DIR/WRITER; Eugene Green
Cast: Fabrizio Rongione, Christelle Prot Landman, Ludovico Succio, Arianna Nastro
107min Drama Italy/France
Eugene Green’s Portuguese Nun was a work of subtle and enigmatic beauty. La Sapienza (a Univeristy in Rome and ‘wisdom’ in Italian) has the same rather cool detached allure in which the actors recite their lines clearly and often looking straight into the camera, in well-composed frames. It centres on a disillusioned middle-aged couple who have reached the companion stage after a difficult marriage where they have lost a handicapped child. Alexandre (Fabrizio Rongione) and Alienor (Christelle Prot Landman) arrive in Stresa, Lake Maggiore, on the first leg of a trip that intends to re-ignite their relationship and allow Alexandre to complete his architectural research on the work of his hero, the Baroque master, Francesco Borromini. They come across a brother and sister who are students; the young man Goffredo (Ludovico Succio) is studying architecture, his sister Lavinia (Arianna Nastro) becomes bed-ridden with unexplained dizziness.

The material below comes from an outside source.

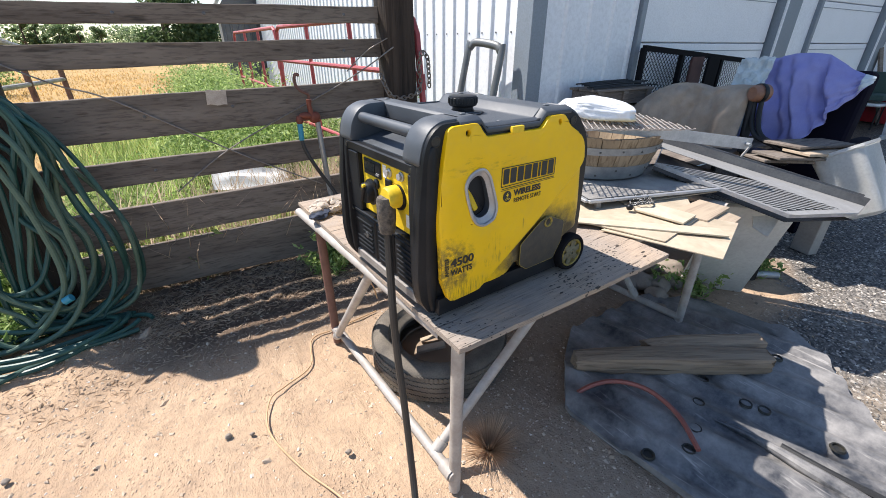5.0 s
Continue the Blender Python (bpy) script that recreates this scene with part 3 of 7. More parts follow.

Alienor suggests that her husband continues his research trip down to Rome with Goffredo’s able assistance, while she remains with the poorly young girl to chat in French and help with her recovery.
In this intellectual, dialogue-driven drama there is little natural small talk: each conversation is direct and frank, aiming to offer some kind of didactic enlightenment or edifying debate on the subject-matter discussed: architecture, the theatre, love, philosophy allude to the title of Wisdom. Through these crisp and pared-down exchanges, Green fleshes out his characters’ thoughts and feelings. The men embark on an richly textured architectural diatribe covering the finer points of Barroque architecture while the women discuss more emotional and psychological issues including the nature of how the past, present and supernatural co-exist in perpetuity. Gradually though, the mens’ conversations appear more cultivated and heavyweight while the womens’ are made to feel more trivial and ephemeral. That said, this is an ambitious and richly textured film not least for its spectacular landscapes and majestic views of Borromini’s Baroque architecture in various locations around Italy. Occasional flashes of humour help to lighten the load of the intense didacticism, enriched by the elegant visuals of Raphael O’Byrne. MT.